U.S. Department Of Labor About To Issue New Regulations Expanding Overtime Coverage To Over 5 Million Workers

Sometimes, I start thinking there isn’t much difference between Democrats and Republicans, since a lot of them remind me of the kids in high school who were running for student council president. But then, when I look at some federal regulations, I am reminded that who is in the White House can make a real difference for millions of people. The recent overtime rules issued by the U.S. Department of Labor show that there can be a clear difference between the political parties.

In the private sector, workers must be paid time and a half for all hours worked beyond 40 in a week. Passed in the 1930’s, this law was designed to encourage employers to hire more workers, since millions were thrown into unemployment by the Great Depression[1]. The statute exempted from the overtime laws “executive, administrative and professional” employees, but left government regulators to enact rules distinguishing employees exempt from overtime from non-exempt ones.

In 2004, the Bush Administration passed rules which “updated” these regulations in a way that left millions of workers without overtime protection. A salaried employee who spent 99% of her time performing manual labor could still be exempt from overtime as long as she made over $455/week. See In Re: Family Dollar FLSA Litigation.

Under the new regulations in the process of becoming law, not only does an “executive” really have to work as one, but s/he must make at least $50,440/year.
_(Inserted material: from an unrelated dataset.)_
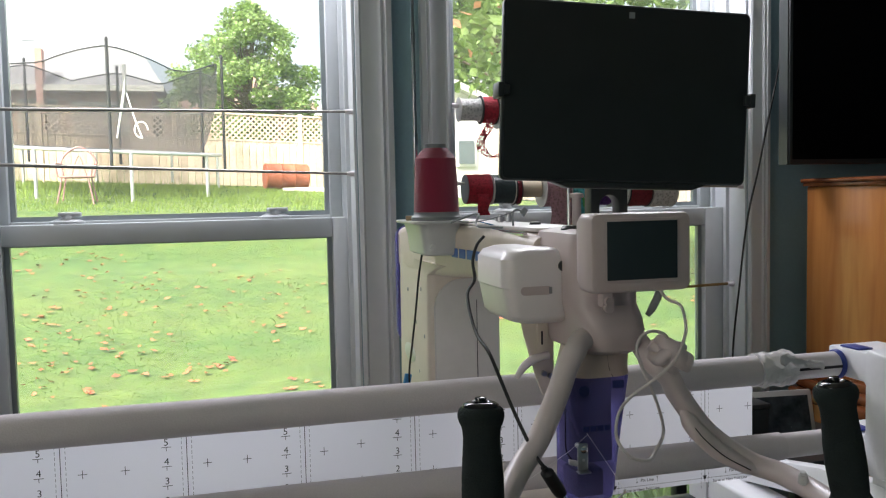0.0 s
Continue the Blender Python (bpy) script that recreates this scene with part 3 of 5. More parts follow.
def tree(name, x, y, height, spread, mat, label, seed, clumps=26, per=260, leaf=0.10, blossom=0, low=0.25, lean=0.0, clump=0.16):
    r = random.Random(seed)
    z = lawn_z(y)
    t = thing(name, label, "tree")
    trunk_top = Vector((x + lean, y, z + height * 0.5))
    limbs = [sweep([(x, y, z - 0.1), (x + lean * 0.3 + 0.05, y, z + height * 0.2), tuple(trunk_top)], 0.1, 10, 6, radii=[0.035 * height, 0.026 * height, 0.016 * height])]
    spots = []
    for k in range(clumps):
        a, h = r.uniform(0, 6.28), r.uniform(low, 1.0)
        w = spread * (math.sin(math.pi * min(1, (h - low) / (1 - low) * 0.85 + 0.15)) ** 0.7) * r.uniform(0.25, 1.0)
        p = (x + lean * h + w * math.cos(a), y + w * math.sin(a) * 0.8, z + height * h)
        spots.append((*p, spread * r.uniform(clump, clump * 2.1)))
        if k % 2 == 0:
            mid = trunk_top.lerp(Vector(p), 0.5) + Vector((0, 0, -0.1 * height * r.random()))
            limbs.append(sweep([tuple(trunk_top - Vector((0, 0, height * 0.25 * r.random()))), tuple(mid), p], 0.03, 6, 4, radii=[0.007 * height, 0.0045 * height, 0.002 * height]))
    part("trunk", join(*limbs), BARK, t)
    leaf_cloud("crown", t, mat, spots, per, leaf, seed)
    if blossom:
        leaf_cloud("blossom", t, PETAL, [s for s in spots if r.random() < 0.5], blossom, leaf * 0.9, seed + 1)
    return t


tree("garden_tree", 0.8, 22.6, 4.3, 2.0, LEAF_MID, "bushy green garden tree with a few pale blossoms", 11, 190, 150, 0.06, 5, 0.06, 0.0, 0.09)
tree("maple_tree", -11.6, 22.5, 6.4, 2.2, LEAF, "green garden tree behind the fence", 12, 30, 260, 0.13, 0, 0.2)
m = tree("red_maple", -6.4, 18.6, 3.6, 1.15, LEAF_MID, "small green maple turning rust-red by the fence", 13, 40, 240, 0.06, 0, 0.3)
r13 = random.Random(44)
leaf_cloud("turning_leaves", m, LEAF_RUST, [(-6.4 + r13.uniform(-1.0, 0.9), 18.3 + r13.uniform(-0.6, 0.4), lawn_z(18.6) + r13.uniform(1.9, 3.5), r13.uniform(0.2, 0.4)) for _ in range(26)], 150, 0.055, 45, 0.0, "rust-red leaves")
tree("rust_shrub", -6.3, 20.2, 2.0, 0.8, LEAF_RUST, "rust-red shrub behind the lattice fence", 46, 24, 160, 0.06, 0, 0.2)
tree("shed_tree", 8.2, 21.8, 7.5, 4.2, LEAF_MID, "tall pale green tree behind the shed", 14, 120, 330, 0.09, 0, 0.15)

# a leaning tree close to the window on the right, with large leaves
near = thing("leaning_tree", "grey-barked leaning tree with large green and yellowing leaves", "tree")
lx, ly = 8.2, 10.2
part("trunk", join(sweep([(lx, ly, lawn_z(ly, lx) - 0.2), (7.2, 10.1, 1.25), (5.84, 10.0, 1.97), (4.92, 10.0, 2.42), (4.0, 9.8, 3.0), (3.0, 9.5, 3.7)], 0.1, 14, 8, radii=[0.17, 0.14, 0.11, 0.105, 0.08, 0.04]),
                   sweep([(6.3, 10.05, 1.72), (5.84, 9.9, 2.17), (5.37, 9.9, 2.71), (4.8, 9.6, 3.6)], 0.05, 10, 6, radii=[0.06, 0.055, 0.05, 0.03]),
                   sweep([(4.0, 9.8, 3.0), (3.5, 9.0, 3.2), (3.0, 8.0, 3.5)], 0.05, 8, 6, radii=[0.05, 0.04, 0.02]),
                   sweep([(4.95, 10.0, 2.4), (5.0, 9.85, 2.62), (5.2, 9.7, 2.8)], 0.03, 8, 5, radii=[0.05, 0.03, 0.012])), BARK, near)
r9 = random.Random(21)
leaf_cloud("crown", near, LEAF_PALE, [(r9.uniform(2.4, 6.6), r9.uniform(7.0, 10.0), 3.05 + r9.uniform(0.0, 1.9), r9.uniform(0.3, 0.6)) for _ in range(60)], 70, 0.085, 22, 0.5)
leaf_cloud("yellowing_leaves", near, LEAF_RUST, [(r9.uniform(2.4, 6.6), r9.uniform(7.0, 10.0), 3.1 + r9.uniform(0.0, 1.6), 0.5) for _ in range(20)], 6, 0.085, 23, 0.5, "yellow-orange leaves")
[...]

Regardless of what title or job duties the employer gives the employee, unless s/he makes at least $50,440/year, s/he must receive overtime pay after working 40 hours in a week.

The new regulations, however, are not a panacea, since many companies have reacted by either reducing wages or reducing the hours of employees about to become eligible for overtime for the first time. Since virtually all of these employees are not covered by union contracts, they are powerless to do anything about it. Nevertheless, some formerly exempt employees will receive a raise, and, in some instances, more employees will be hired to fill in for the unlimited hours employers were formerly able to require of their supposed “managers” without any increased cost. As one economist said, “Trust me on this: you’d be very hard pressed to come up with [another] rule change or executive order to lift the pay of this many middle-wage workers.”

[1] In 1933, the U.S. unemployment rate was 25%.